Çevirinin intihal kapsamına girip girmediğinin tespiti konusunda kanunen bir düzenleme bulunmamaktadır. Bu nedenle bu konudaki bilgiler genel olarak doktrinden ve mahkeme kararlarından derlenerek meydana getirilmektedir.

İntihal genel olarak, eser sahibinin adına atıfta bulunulmadan, eseri kısmen ya da tamamen, doğrudan ya da dolaylı, başka bir deyişle aynen veya mealen yansıtan her alıntı olarak tanımlanabilir. İntihal için, eserin tamamı veya bir kısmının aynen alınması da gerekmez. Kelimelerin veya cümlelerin yerlerinin değiştirilmesi veya aynı metinde kelimelerin eş anlamlılarıyla değiştirilmesi intihalin önüne geçmemektedir. Eserin özgün olabilmesi için şekil, üslup, kelime hazinesi, eserin odak noktası gibi kapsamlı değerlendirmeler yapılmalıdır.

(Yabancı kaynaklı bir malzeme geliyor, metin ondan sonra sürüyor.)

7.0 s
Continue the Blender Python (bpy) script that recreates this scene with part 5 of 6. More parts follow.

İntihal için gerekli olan temel şart, özgün eserin tamamının veya sahibinin hususiyetini taşıyan parçalarının çalıntı esere geçirilmesidir. Çevirmenin, çeviri eserin yanında, esere koyduğu özgün eser adı bakımından da manevi hakkı bulunmaktadır. Bu nedenle sonradan, aynı yabancı eserin başkası tarafından çevrilmesi halinde, yeni çeviride önceki eser adının kullanılabilmesi ilk çeviri üzerinde hak sahibi olan eser sahibinin iznine bağlıdır.

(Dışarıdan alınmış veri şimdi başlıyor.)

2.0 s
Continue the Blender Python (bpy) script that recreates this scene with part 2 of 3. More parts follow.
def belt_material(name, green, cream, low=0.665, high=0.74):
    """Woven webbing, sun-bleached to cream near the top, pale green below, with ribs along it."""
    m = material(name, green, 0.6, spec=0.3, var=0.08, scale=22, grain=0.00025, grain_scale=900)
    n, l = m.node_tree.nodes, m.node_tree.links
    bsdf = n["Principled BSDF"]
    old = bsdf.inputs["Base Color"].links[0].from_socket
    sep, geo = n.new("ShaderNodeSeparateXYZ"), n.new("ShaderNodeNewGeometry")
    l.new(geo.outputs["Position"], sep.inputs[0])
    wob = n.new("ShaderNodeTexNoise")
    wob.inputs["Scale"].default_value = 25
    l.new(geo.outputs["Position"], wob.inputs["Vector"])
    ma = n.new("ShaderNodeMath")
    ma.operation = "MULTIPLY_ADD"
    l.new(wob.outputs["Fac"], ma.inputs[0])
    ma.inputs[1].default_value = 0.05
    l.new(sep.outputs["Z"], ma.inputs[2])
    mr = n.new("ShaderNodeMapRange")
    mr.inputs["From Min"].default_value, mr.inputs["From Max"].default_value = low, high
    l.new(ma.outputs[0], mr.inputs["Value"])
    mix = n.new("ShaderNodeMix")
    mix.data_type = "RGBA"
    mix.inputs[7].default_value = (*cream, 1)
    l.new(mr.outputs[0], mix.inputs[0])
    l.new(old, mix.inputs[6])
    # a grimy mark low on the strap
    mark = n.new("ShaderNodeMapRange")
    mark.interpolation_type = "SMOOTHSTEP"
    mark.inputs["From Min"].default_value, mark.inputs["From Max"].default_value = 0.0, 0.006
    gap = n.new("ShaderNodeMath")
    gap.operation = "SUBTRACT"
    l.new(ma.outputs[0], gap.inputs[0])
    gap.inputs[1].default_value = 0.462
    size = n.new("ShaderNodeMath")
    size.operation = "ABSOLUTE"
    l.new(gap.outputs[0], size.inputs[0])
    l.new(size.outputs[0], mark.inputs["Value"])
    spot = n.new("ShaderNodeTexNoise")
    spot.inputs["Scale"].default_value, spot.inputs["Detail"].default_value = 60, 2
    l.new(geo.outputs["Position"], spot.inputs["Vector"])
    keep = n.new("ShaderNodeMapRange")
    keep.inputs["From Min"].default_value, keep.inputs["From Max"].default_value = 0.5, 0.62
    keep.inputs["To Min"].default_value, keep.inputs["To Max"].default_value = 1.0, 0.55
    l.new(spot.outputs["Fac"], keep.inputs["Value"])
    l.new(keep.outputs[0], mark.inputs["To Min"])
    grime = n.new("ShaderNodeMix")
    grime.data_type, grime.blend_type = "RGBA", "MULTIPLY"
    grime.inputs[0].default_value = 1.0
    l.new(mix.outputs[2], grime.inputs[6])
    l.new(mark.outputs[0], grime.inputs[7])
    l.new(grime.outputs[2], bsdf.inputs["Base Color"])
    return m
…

Yüksek Mahkeme kararları ışığında yaptığımız araştırmalarımız neticesinde ortalama olarak çeviri eserin intihalle ilişkisini şu şekilde özetleyebiliriz;

  1. Çeviri; esinlenme, öykülenme sonunda meydana getirilmiş genel bir etkileşim ürünü olabilecek olmasına karşın intihal düzeyinde alıntılardan oluşmamalıdır.
  2. Çeviride yapılan alıntılar, ortaya çıkan yeni esere galip geliyorsa, intihalin varlığından söz edilir.
  3. Çevirmenlerin tutumu farklı olmalıdır. Örneğin çevirilerden birinde ingilizce söz dizimine ve kaynak metin normlarına daha çok bağlı kalınması, diğer çeviri de ise Türkçe dil ve anlatım olanakları lehine daha çok yerelleştirme yapılarak oluşturulması iki çeviride önemli fark sayılacak ve bu halde intihalin bulunmadığı kabul edilecektir.
  4. Çevirilerde intihal araştırması yapılırken, cümle yapılarının birbirinden farklı olması aranmaktadır.
  5. Çevirilerde intihal araştırması yapılırken, kelime hazinesinin birbirinden farklı olması aranmaktadır.
  6. Çevirilerde intihal araştırması yapılırken, üsluplarının birbirinden farklı olması aranmaktadır.
  7. Bir çok araştırmacının çalışmaları ile ortaya çıkmış anonim bilgiler, kabul görmüş gerçekler, bilimsel bilgiler, eğitici bilgiler içeren eserlerde bir takım bilgilerin benzerlik taşımasının doğaldır. Bu durumda intihal bakımından, eser için; şekil, kurgu, içerik değerlendirmesi yapılmaktadır.

İntihal suretiyle hakları zedelenen bir çevirmen aşağıdaki hukuki yollara müracaat edebilir. Bunun yanında belirtmek gerekir ki intihal yolu ile eser meydana getirme, ceza hukuku kapsamında hapis veya adli para cezasını gerektiren bir suç olarak düzenlenmiştir.

  1. Manevi ve maddi haklara ilişkin var olan ve/veya devam eden bir tecavüzü ortadan kaldırmak için dava açabilir.
  2. Manevi ve maddi haklara ilişkin var olan mevcut bir tehlikeyi önlemek amacıyla dava açılabilir.
  3. Manevi ve maddi haklarının ihlali halinde, zararının giderilmesi için tazminat davası açabileceği gibi, eserden elde edilen karın kendisine verilmesini talep edebilir.

Ceza davası ve hukuk davası birbirini bağlamamaktadır. Hakları zedelenen çevirmenin, hukuk davası yoluna başvurmuş olması, ceza davası yoluna başvuramayacağı anlamına gelmemektedir. Her iki dava da ayrı ayrı yürüyebilen niteliktedir.